At the end of two hours more camp was made, after a fashion; but
still four men had failed to come in. We built a smudge in the
hope of guiding them; and gave them up. If they had followed our
trail, they should have been in long ago; if they had missed that
trail, heaven knows where they were, or where we should go to
find them. Dusk was falling, and, to tell the truth, we were both
very much done up by a long day at 115 degrees in the shade under
an equatorial sun. The missing men would climb trees away from
the beasts, and we would organize a search next day. As we
debated these things, to us came Memba Sasa.
"I want to take 'Winchi,'" said he. "Winchi" is his name for my
Winchester 405.
"If I can take Winchi, I will find the men," said he.
This was entirely voluntary on his part. He, as well as we, had
had a hard day, and he had made a double journey for part of it.
We gave him Winchi and he departed. Sometime after midnight he
returned with the missing men.
Perhaps a dozen times all told he volunteered for these special
services; once in particular, after a fourteen-hour day, he set
off at nine o'clock at night in a soaking rainstorm, wandered
until two o'clock, and returned unsuccessful, to rouse me and
report gravely that he could not find them.
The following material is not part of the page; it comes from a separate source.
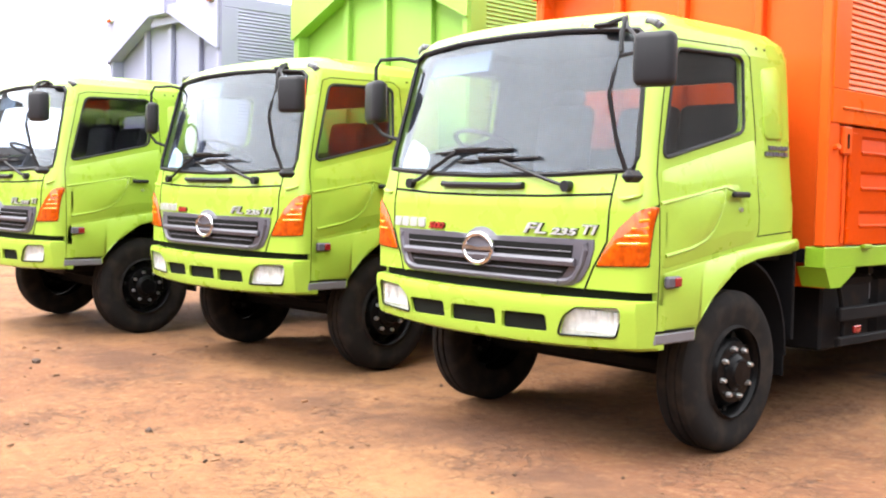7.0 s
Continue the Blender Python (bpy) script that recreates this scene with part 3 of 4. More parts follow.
    pp = part("paper_notice", raised(dense([(-1.0, 1.735), (-0.68, 1.73), (-0.67, 1.80), (-0.74, 1.87), (-0.91, 1.925), (-0.96, 1.87)], 0.05, True), lambda x, z, o: on_front(x, z, o - 0.05), 0.002, 0.02), PAPER, truck, "pale paper notice behind the windscreen")
    bm = bmesh.new()
    for k in range(5):
        z = 1.77 + 0.022 * k
        block(bm, -0.94 + 0.01 * k, -0.76 - 0.012 * k, front_y(-0.85, z) + 0.040, front_y(-0.85, z) + 0.043, z, z + 0.007)
    part("print_line", bm, PRINT, pp)
    part("sun_visor", raised(dense([(-0.9, 2.37), (-0.25, 2.38), (-0.25, 2.52), (-0.88, 2.50)], 0.06, True), lambda x, z, o: on_front(x, z, o - 0.09), 0.01, 0.03), VISOR, truck, "pale tinted sun visor")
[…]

For these services he
neither received nor expected special reward. And catch him doing
anything outside his strict "cazi" except for us.
We were always very ceremonious and dignified in our relations on
such occasions. Memba Sasa would suddenly appear, deposit the
rifle in its place, and stand at attention.
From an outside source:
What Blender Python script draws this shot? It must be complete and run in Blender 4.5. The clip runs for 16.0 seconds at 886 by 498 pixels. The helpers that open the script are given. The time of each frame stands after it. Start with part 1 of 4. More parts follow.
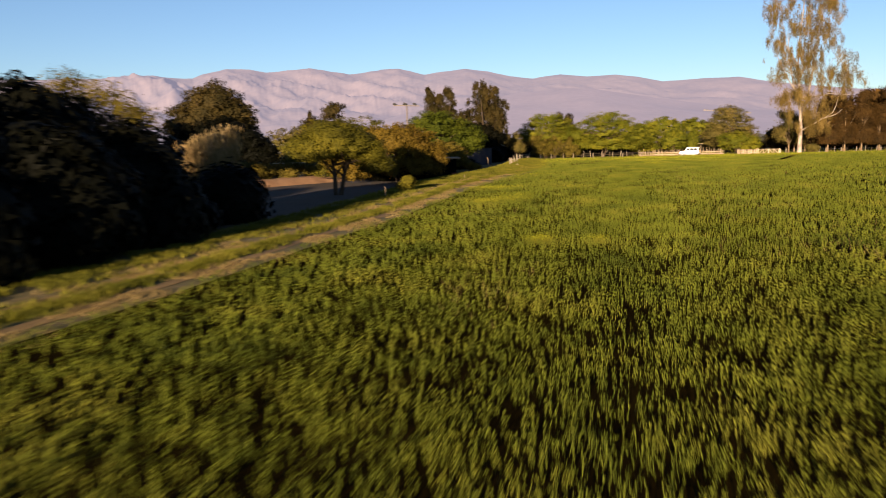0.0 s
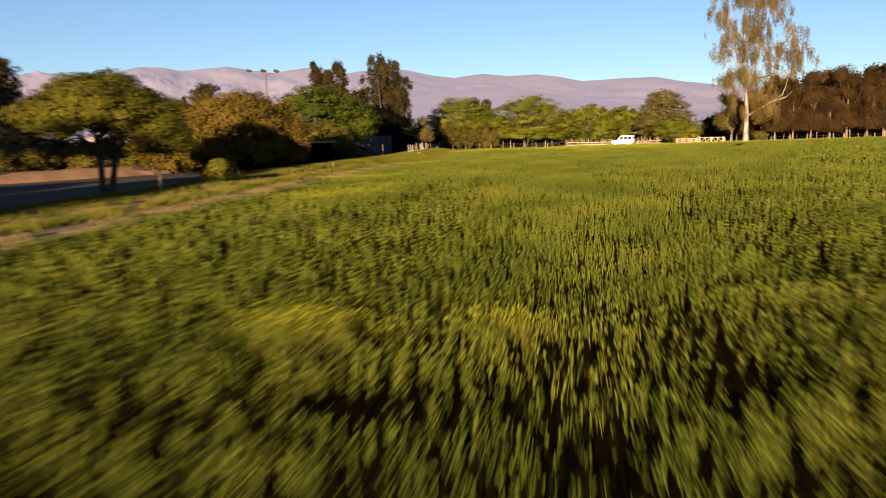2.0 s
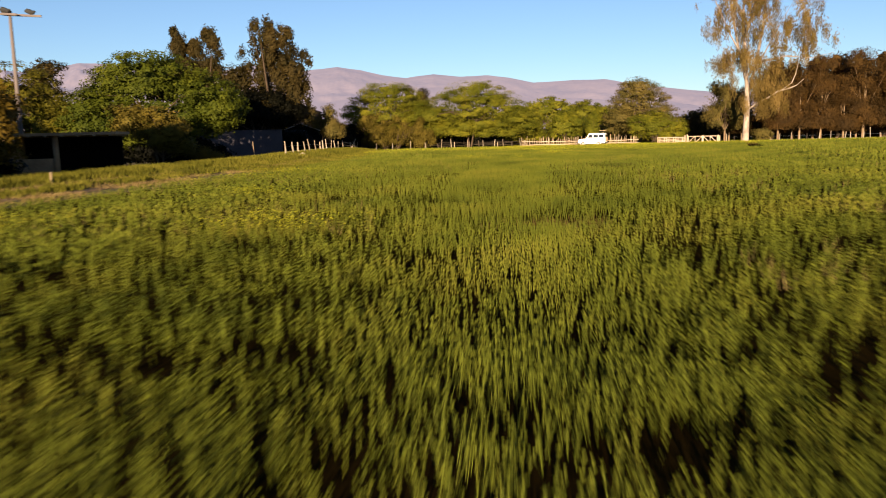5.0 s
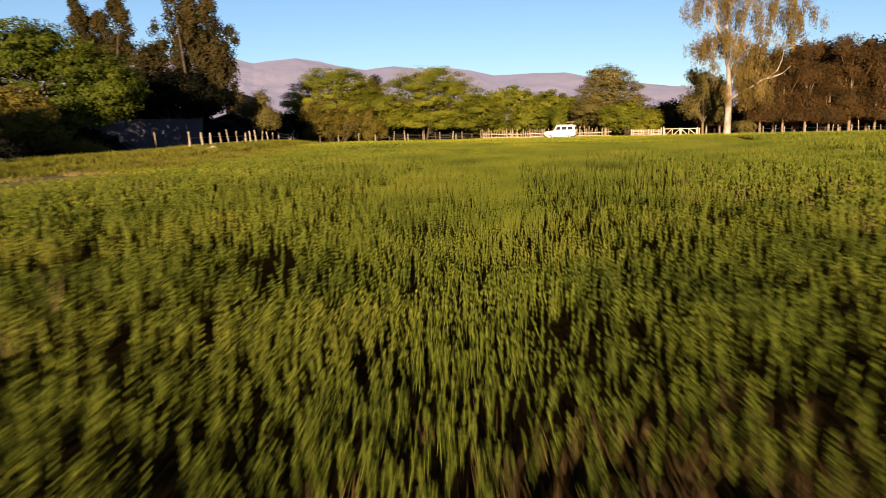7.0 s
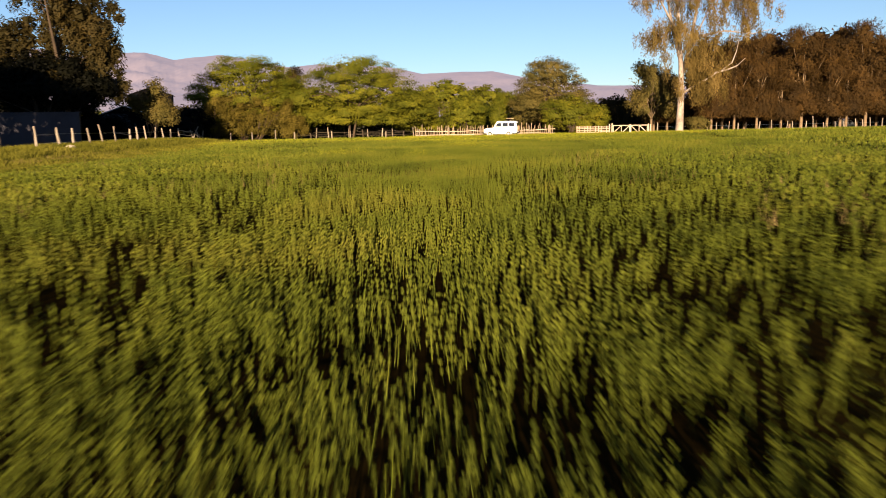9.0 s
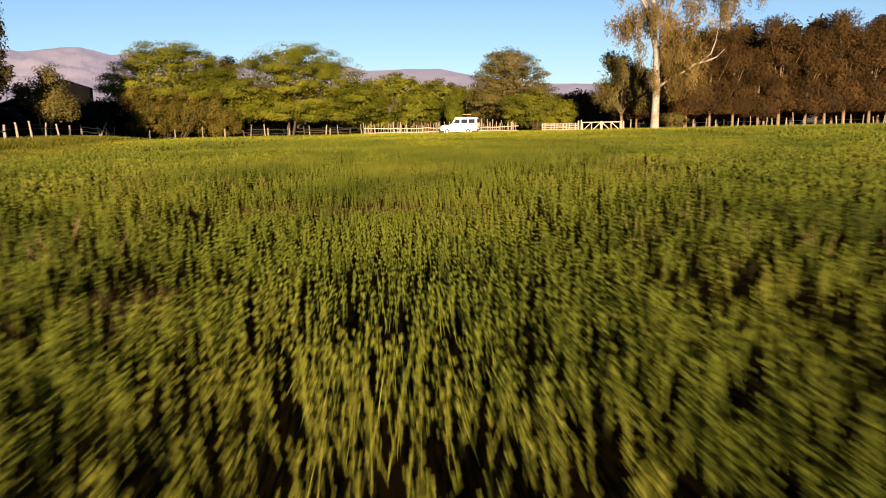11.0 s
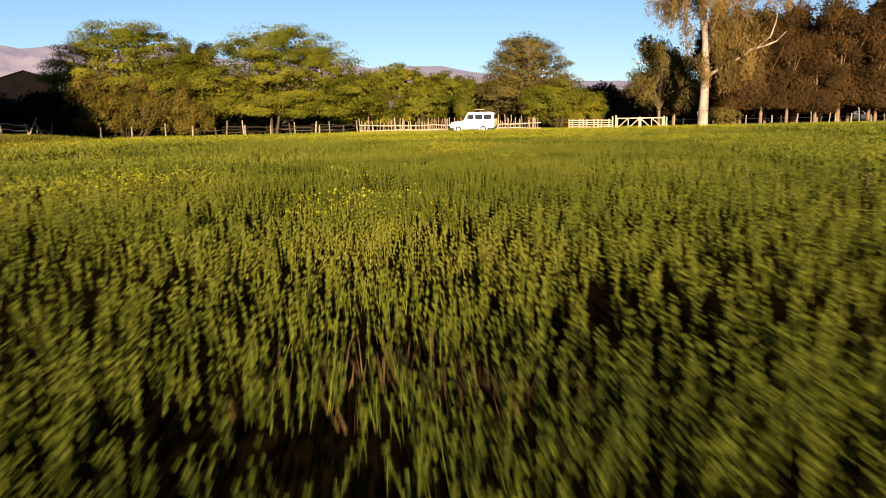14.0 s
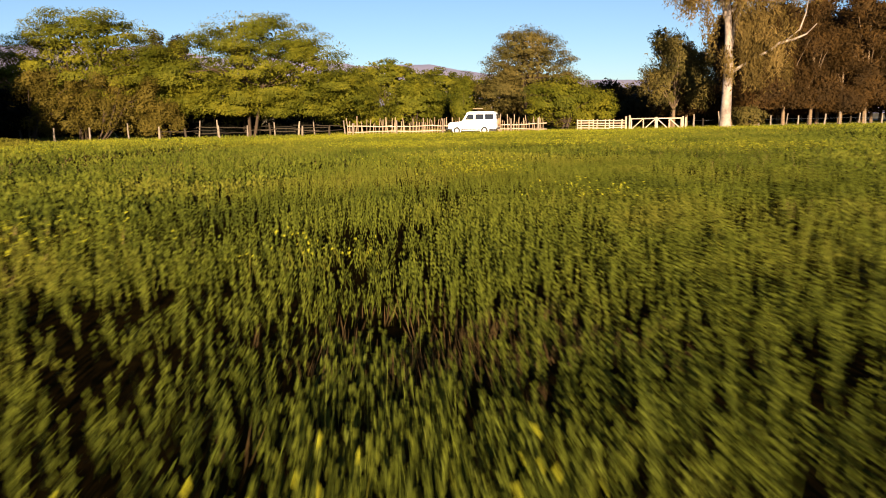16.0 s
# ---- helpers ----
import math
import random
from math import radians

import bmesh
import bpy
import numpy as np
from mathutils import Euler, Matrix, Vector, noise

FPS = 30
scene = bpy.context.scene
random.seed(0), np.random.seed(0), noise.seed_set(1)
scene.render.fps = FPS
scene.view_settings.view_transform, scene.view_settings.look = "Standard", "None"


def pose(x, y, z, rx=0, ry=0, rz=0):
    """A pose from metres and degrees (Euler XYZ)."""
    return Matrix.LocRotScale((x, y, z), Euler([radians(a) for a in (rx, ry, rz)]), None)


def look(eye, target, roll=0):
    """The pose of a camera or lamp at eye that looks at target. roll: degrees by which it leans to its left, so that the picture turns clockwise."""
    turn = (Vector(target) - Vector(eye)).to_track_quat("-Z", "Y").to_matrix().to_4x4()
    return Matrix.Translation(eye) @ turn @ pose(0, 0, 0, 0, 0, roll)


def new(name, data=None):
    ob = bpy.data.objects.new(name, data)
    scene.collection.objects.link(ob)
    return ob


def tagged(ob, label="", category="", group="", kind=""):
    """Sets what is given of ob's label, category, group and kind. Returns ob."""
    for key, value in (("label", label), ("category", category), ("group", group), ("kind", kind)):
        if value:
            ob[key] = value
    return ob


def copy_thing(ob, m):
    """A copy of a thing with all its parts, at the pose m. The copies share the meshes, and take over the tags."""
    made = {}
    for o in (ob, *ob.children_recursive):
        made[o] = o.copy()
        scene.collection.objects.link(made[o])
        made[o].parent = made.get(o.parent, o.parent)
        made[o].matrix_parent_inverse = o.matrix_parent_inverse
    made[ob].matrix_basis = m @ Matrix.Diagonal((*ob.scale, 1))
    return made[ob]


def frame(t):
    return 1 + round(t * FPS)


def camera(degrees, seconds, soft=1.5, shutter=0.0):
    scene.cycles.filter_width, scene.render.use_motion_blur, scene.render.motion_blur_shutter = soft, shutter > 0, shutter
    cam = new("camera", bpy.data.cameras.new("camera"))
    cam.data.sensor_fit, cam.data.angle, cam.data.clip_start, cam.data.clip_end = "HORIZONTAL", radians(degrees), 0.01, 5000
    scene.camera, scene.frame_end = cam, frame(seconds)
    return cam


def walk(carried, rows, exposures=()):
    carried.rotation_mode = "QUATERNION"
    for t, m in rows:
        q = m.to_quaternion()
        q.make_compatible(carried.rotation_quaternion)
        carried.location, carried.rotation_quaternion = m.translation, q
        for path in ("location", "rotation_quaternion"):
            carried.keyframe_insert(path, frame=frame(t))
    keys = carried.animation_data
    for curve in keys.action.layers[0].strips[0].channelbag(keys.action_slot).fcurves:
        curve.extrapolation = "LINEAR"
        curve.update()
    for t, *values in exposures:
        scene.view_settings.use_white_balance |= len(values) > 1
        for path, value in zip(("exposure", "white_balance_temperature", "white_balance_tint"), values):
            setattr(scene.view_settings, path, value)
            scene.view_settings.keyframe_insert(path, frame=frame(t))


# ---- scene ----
cam = camera(58.0, 16.0, soft=1.0, shutter=0.7)
PATH = [
    (0, (1.07, 1.294, 5.327), (1.020, 3.275, 5.057), -1.5),
    (0.5, (2.2, 8.465, 4.798), (2.197, 10.446, 4.526), -1.6),
    (1, (3.419, 15.684, 4.005), (3.460, 17.665, 3.732), -1.7),
    (1.5, (4.718, 22.866, 3.195), (4.810, 24.845, 2.921), -1.7),
    (2, (6.217, 30.477, 2.73), (6.353, 32.453, 2.455), -1.7),
    (2.5, (7.927, 38.092, 2.506), (8.107, 40.065, 2.232), -1.7),
    (3, (9.669, 45.086, 2.387), (9.850, 47.059, 2.113), -1.6),
    (3.2, (10.326, 47.64, 2.339), (10.510, 49.613, 2.066), -1.6),
    (5.3, (14.573, 69.394, 1.951), (14.831, 71.358, 1.673), -1.3),
    (5.5, (14.971, 70.676, 2.041), (15.225, 72.639, 1.755), -1.2),
    (6, (15.802, 73.868, 1.978), (16.065, 75.829, 1.687), -1.2),
    (6.5, (16.521, 77.122, 1.857), (16.826, 79.077, 1.563), -1.2),
    (7, (17.032, 80.346, 1.777), (17.382, 82.293, 1.481), -1.1),
    (7.5, (17.494, 83.498, 1.711), (17.914, 85.431, 1.413), -1.1),
    (8, (18.006, 86.487, 1.641), (18.490, 88.404, 1.341), -1.0),
    (8.5, (18.599, 89.318, 1.585), (19.113, 91.227, 1.283), -1.0),
    (8.7, (18.881, 90.515, 1.555), (19.393, 92.425, 1.253), -1.1),
    (10.8, (21.42, 102.66, 1.476), (22.064, 104.527, 1.163), -0.9),
    (11, (21.729, 103.791, 1.433), (22.374, 105.658, 1.122), -1.0),
    (11.5, (22.5, 106.49, 1.395), (23.145, 108.358, 1.084), -1.0),
    (12, (23.286, 109.16, 1.356), (23.930, 111.027, 1.043), -1.0),
    (12.5, (24.033, 111.639, 1.326), (24.676, 113.507, 1.012), -1.0),
    (13, (24.73, 114.029, 1.31), (25.372, 115.897, 0.995), -1.0),
    (13.5, (25.353, 116.251, 1.289), (25.995, 118.119, 0.973), -1.0),
    (14, (25.909, 118.407, 1.3), (26.549, 120.275, 0.983), -1.0),
    (14.5, (26.405, 120.415, 1.396), (27.045, 122.283, 1.077), -1.0),
    (15, (26.886, 122.301, 1.461), (27.524, 124.169, 1.141), -1.0),
    (15.5, (27.338, 124.139, 1.474), (27.998, 125.999, 1.153), -0.9),
    (16, (27.908, 126.298, 1.47), (28.573, 128.157, 1.149), -0.9),
]
walk(cam, [(t, look(eye, target, roll)) for t, eye, target, roll in PATH], [(0, 1.83, 6900, 21), (16, 1.83, 6900, 21)])


# ---- world, sun, exposure ----
SUN_AZ, SUN_EL = radians(194.7), radians(7.8)  # clockwise from +y: behind the start and a little to the left
world = bpy.data.worlds.new("sky")
scene.world = world
world.use_nodes = True
wn = world.node_tree
sky = wn.nodes.new("ShaderNodeTexSky")
sky.sky_type, sky.sun_disc = "NISHITA", False
sky.sun_elevation, sky.sun_rotation = SUN_EL, SUN_AZ
sky.altitude, sky.air_density, sky.dust_density, sky.ozone_density = 1700, 1.0, 0.3, 3.0
wn.nodes["Background"].inputs["Strength"].default_value = 0.05
wn.links.new(sky.outputs["Color"], wn.nodes["Background"].inputs["Color"])
sun_data = bpy.data.lights.new("sun", "SUN")
sun_data.energy, sun_data.angle, sun_data.color = 5.0, radians(0.6), (1.0, 0.82, 0.54)
sun = new("sun", sun_data)
to_sun = Vector((math.sin(SUN_AZ) * math.cos(SUN_EL), math.cos(SUN_AZ) * math.cos(SUN_EL), math.sin(SUN_EL)))
sun.rotation_euler = to_sun.to_track_quat("Z", "Y").to_euler()
sun.location = to_sun * 200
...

Then I would give him his reward. It was either the word
"assanti," or the two words "assanti sana," according to the
difficulty and importance of the task accomplished. They mean
simply "thank you" and "thank you very much."
Once or twice, after a particularly long and difficult month or
so, when Memba Sasa has been almost literally my alter ego, I
have called him up for special praise. "I am very pleased with
you, Memba Sasa," said I. "You have done your cazi well. You are
a good man."
He accepted this with dignity, without deprecation, and without
the idiocy of spoken gratitude. He agreed perfectly with
everything I said! "Yes" was his only comment. I liked it.
On our ultimate success in a difficult enterprise Memba Sasa set
great store; and his delight in ultimate success was apparently
quite apart from personal considerations. We had been hunting
greater kudu for five weeks before we finally landed one. The
greater kudu is, with the bongo, easily the prize beast in East
Africa, and very few are shot. By a piece of bad luck, for him, I
had sent Memba Sasa out in a different direction to look for
signs the afternoon we finally got one. The kill was made just at
dusk. C. and I, with Mavrouki, built a fire and stayed, while
Kongoni went to camp after men. There he broke the news to Memba
Sasa that the great prize had been captured, and he absent. Memba
Sasa was hugely delighted, nor did he in any way show what must
have been a great disappointment to him. After repeating the news
triumphantly to every one in camp, he came out to where we were
waiting, arrived quite out of breath, and grabbed me by the hand
in heartiest congratulation.
Memba Sasa went in not at all for personal ornamentation, any
more than he allowed his dignity to be broken by anything
resembling emotionalism. No tattoo marks, no ear ornaments, no
rings nor bracelets. He never even picked up an ostrich feather
for his head. On the latter he sometimes wore an old felt hat;
sometimes, more picturesquely, an orange-coloured fillet. Khaki
shirt, khaki "shorts," blue puttees, besides his knife and my own
accoutrements: that was all. In town he was all white clad, a
long fine linen robe reaching to his feet; and one of the
lacelike skull caps he was so very skilful at making.
That will do for a preliminary sketch. If you follow these pages,
you will hear more of him; he is worth it.